Sonic::decode(string $json): mixed

High-speed replacement for json_decode().

$data = Sonic::decode('{"name": "sonic", "fast": true}');
// Returns: ["name" => "sonic", "fast" => true]

Sonic::isValid(string $json): bool

SIMD-accelerated JSON validation.

if (Sonic::isValid($userInput)) {
    $data = Sonic::decode($userInput);
}

Modern API (Sift class)

The Sift class provides the same methods as Sonic, plus the Query API.

Sift::query(string $json): Query

Create a lazy Query object for chainable JSON navigation.

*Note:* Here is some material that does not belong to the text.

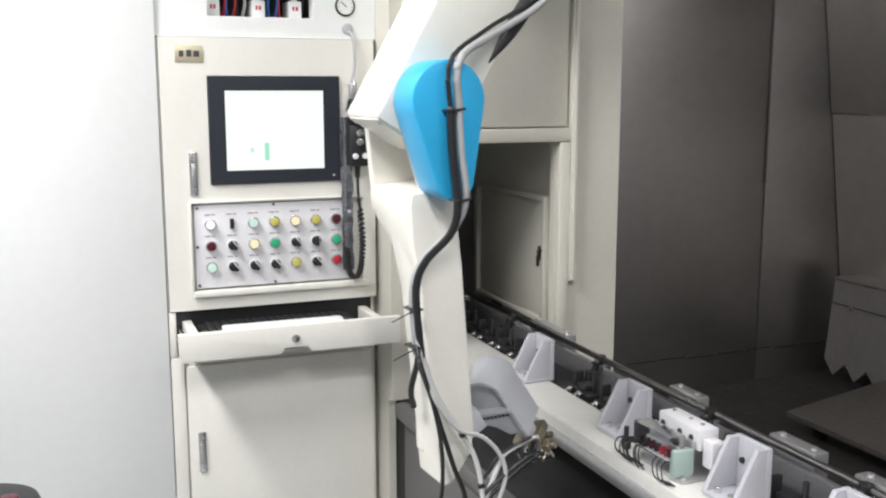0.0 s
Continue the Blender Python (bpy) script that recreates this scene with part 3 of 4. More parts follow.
def pendant():
    """Handwheel pendant hung on a hook at the cabinet's edge."""
    ob = empty("handwheel_pendant", pose(0.478, -0.03, 1.33))
    part("body", joined(box(-0.024, 0.024, -0.030, 0.024, -0.055, 0.052, 0.006), box(-0.020, 0.020, -0.026, 0.02, 0.052, 0.118, 0.008)), BLACK, ob)
    part("handwheel", joined(rod((0, -0.045, 0.082), (0, -0.027, 0.082), 0.031, n=30, b=0.004), ring((0, -0.046, 0.082), 0.024, 0.003)), CHROME, ob, "silver handwheel dial")
    for x, z in ((-0.002, 0.030), (-0.002, 0.008)):
        part("knob", rod((x, -0.044, z), (x, -0.030, z), 0.0095, n=18, b=0.002), CHROME, ob, "silver selector knob")
    for x in (-0.013, 0.013):
        part("button", rod((x, -0.038, -0.028), (x, -0.030, -0.028), 0.0075, n=16, b=0.002), WHITE_PLASTIC, ob)
    part("gland", rod((0.002, 0, -0.055), (0.002, 0, -0.085), 0.008, 0.006, n=14), BLACK, ob)
    part("hook", joined(box(-0.014, 0.006, 0.005, 0.025, 0.11, 0.155, 0.003), tube([(-0.004, 0.015, 0.15), (-0.006, 0.0, 0.165), (-0.006, -0.012, 0.150)], 0.003)), ALU, ob, "grey hanging hook")
    coil = []
    n, turns = 140, 22
    centre = smooth_line([(0.008, 0, -0.17), (0.012, -0.004, -0.26), (0.004, -0.004, -0.33), (-0.012, -0.002, -0.348), (-0.026, 0.0, -0.325), (-0.030, 0.004, -0.27)], 30)
    part("straight_cord", tube([(0.002, 0, -0.085), (0.004, 0.002, -0.13), (0.008, 0, -0.175)], 0.0035, 8, 6), BLACK, ob)
    for i, c in enumerate(centre):
        a = i * 2 * math.pi / 4.0
        coil.append(c + Vector((math.cos(a) * 0.0055, math.sin(a) * 0.0055, 0)))
    part("coiled_cord", tube(coil, 0.0040, 6, 3), BLACK, ob, "black coiled cord")
    return tagged(ob, "black handwheel pendant with silver dial hanging on the cabinet", "pendant")


pendant()

# thin supply hose and dark sleeve beside the pendant
sup = part("supply_cord", joined(tube([(0.470, 0.02, 1.624), (0.478, -0.012, 1.60), (0.480, -0.016, 1.53), (0.466, -0.012, 1.46), (0.455, -0.010, 1.42)], 0.004, 8), rod((0.470, 0.03, 1.624), (0.470, 0.005, 1.624), 0.014, n=18, b=0.002)), BLACK)
sup.data.materials[0] = GREY_HOSE
tagged(sup, "thin grey cord from a black socket on the wall", "cord")


def film_bag():
    """Crumpled clear film strip hanging down beside the screen."""
    bm = bmesh.new()
    rnd = random.Random(9)
    cols, rows_ = 6, 26
    g = [[bm.verts.new((0.440 + 0.030 * i / (cols - 1) + rnd.uniform(-0.002, 0.002), -0.016 + rnd.uniform(-0.006, 0.004), 1.40 - 0.40 * j / (rows_ - 1))) for i in range(cols)] for j in range(rows_)]
    for a, b in zip(g, g[1:]):
        for i in range(cols - 1):
            bm.faces.new((a[i], a[i + 1], b[i + 1], b[i]))
    ex = bmesh.ops.solidify(bm, geom=bm.faces[:], thickness=0.0012)
    ob = part("film_strip", bm, FILM)
    return tagged(ob, "crumpled dark clear film strip hanging beside the monitor", "plastic film")


FILM = material("crumpled_smoky_film", (0.30, 0.31, 0.34), 0.12, grain=0.5, stain=0.3, scale=30, coat=0.6)
film_bag()


def pressure_gauge():
    ob = empty("pressure_gauge", pose(0.465, 0.03, 1.681))
    part("case", rod((0, -0.022, 0), (0, 0.0, 0), 0.0265, n=32, b=0.003), BLACK, ob, "black gauge case")
    part("dial", rod((0, -0.0235, 0), (0, -0.0218, 0), 0.0215, n=32), WHITE_PLASTIC, ob, "white gauge dial")
    part("needle", moved(box(-0.001, 0.001, -0.0248, -0.0236, -0.004, 0.016, 0), Matrix.Rotation(radians(-50), 4, "Y")), INK, ob)
    for i in range(9):
        a = radians(-130 + i * 32.5)
        part("tick", moved(box(-0.0007, 0.0007, -0.0245, -0.0236, 0.016, 0.0195, 0), Matrix.Rotation(a, 4, "Y")), INK, ob)
    return tagged(ob, "round pressure gauge with black case and white dial", "gauge")


pressure_gauge()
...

$json = '{"users": [{"id": 1, "email": "alice@example.com", "active": true}]}';

// Chainable navigation - stays in Rust until hydration
$email = Sift::query($json)
    ->get('users')
    ->index(0)
    ->get('email')
    ->string();
// Returns: "alice@example.com"

Query API Methods

Navigation (returns Query)

Method Description
pointer(string $ptr) Navigate using RFC 6901 JSON pointer
get(string $key) Navigate into object by key
index(int $idx) Navigate into array by index

Hydration (extracts value)

Method Returns Description
string() string Extract as string
int() int Extract as integer
float() float Extract as float
bool() bool Extract as boolean
value() mixed Full hydration to PHP array/value
raw() string Get raw JSON substring

Type Checking

Method Returns Description
isNull() bool Check if value is null
isArray() bool Check if value is array
isObject() bool Check if value is object
getType() string Get type as string

Query Example

$json = '{"users": [{"id": 1, "profile": {"email": "alice@example.com"}}]}';

// Create query once, reuse for multiple extractions
$users = Sift::query($json)->get('users');

$email0 = $users->index(0)->get('profile')->get('email')->string();

// Using pointer syntax
$email = Sift::query($json)->pointer('/users/0/profile/email')->string();

// Type checking before extraction
$q = Sift::query($json)->pointer('/users/0');
if ($q->isObject()) {
    $user = $q->value();
}

// Get raw JSON without parsing
$rawUsers = Sift::query($json)->get('users')->raw();
// Returns: '[{"id": 1, "profile": {"email": "alice@example.com"}}]'

JSON Pointer Syntax

JSON pointers follow RFC 6901:

Pointer Description
"" Root document
/foo Key "foo" at root
/foo/0 First element of array "foo"
/foo/bar/baz Nested path
/a~1b Key "a/b" (escaped slash)
/a~0b Key "a~b" (escaped tilde)

Security

Sift includes several security hardening measures:

Protection Limit Description
Input size 64 MB Maximum JSON input size
Nesting depth 512 Maximum nesting depth (same as PHP's json_decode)
Pointer segments 256 Maximum path segments in pointers
Integer overflow Safe Large u64 values convert to float instead of overflowing
Negative indices Rejected Negative array indices return an error

Benchmarks

Run benchmarks after installation:

make bench

Expected Results

Operation json_decode Sonic::decode Sonic::get
Full decode (10K records) 100ms 45ms N/A
Extract single value 100ms 45ms 5ms
Memory (50K records) 150MB 120MB 1MB

Results vary by hardware and JSON structure

Development

# Run all tests
make test

# Run PHP tests only (requires extension installed)
make test-php

# Run tests in Docker
make docker-test

# Format code
make fmt

# Lint code
make lint

Architecture

See ARCHITECTURE.md for details on:

  • Memory management between PHP's Zend Arena and Rust's ownership model
  • Query API lazy evaluation design
  • SIMD optimization strategies
  • Security measures and limits
  • Error handling across the FFI boundary

Acknowledgements

This project builds on excellent open-source libraries:

  • sonic-rs - The SIMD-accelerated JSON engine (Apache-2.0)
  • ext-php-rs - PHP/Rust bindings (MIT/Apache-2.0)

See NOTICE file for full attribution.

License

MIT License - see LICENSE file for details.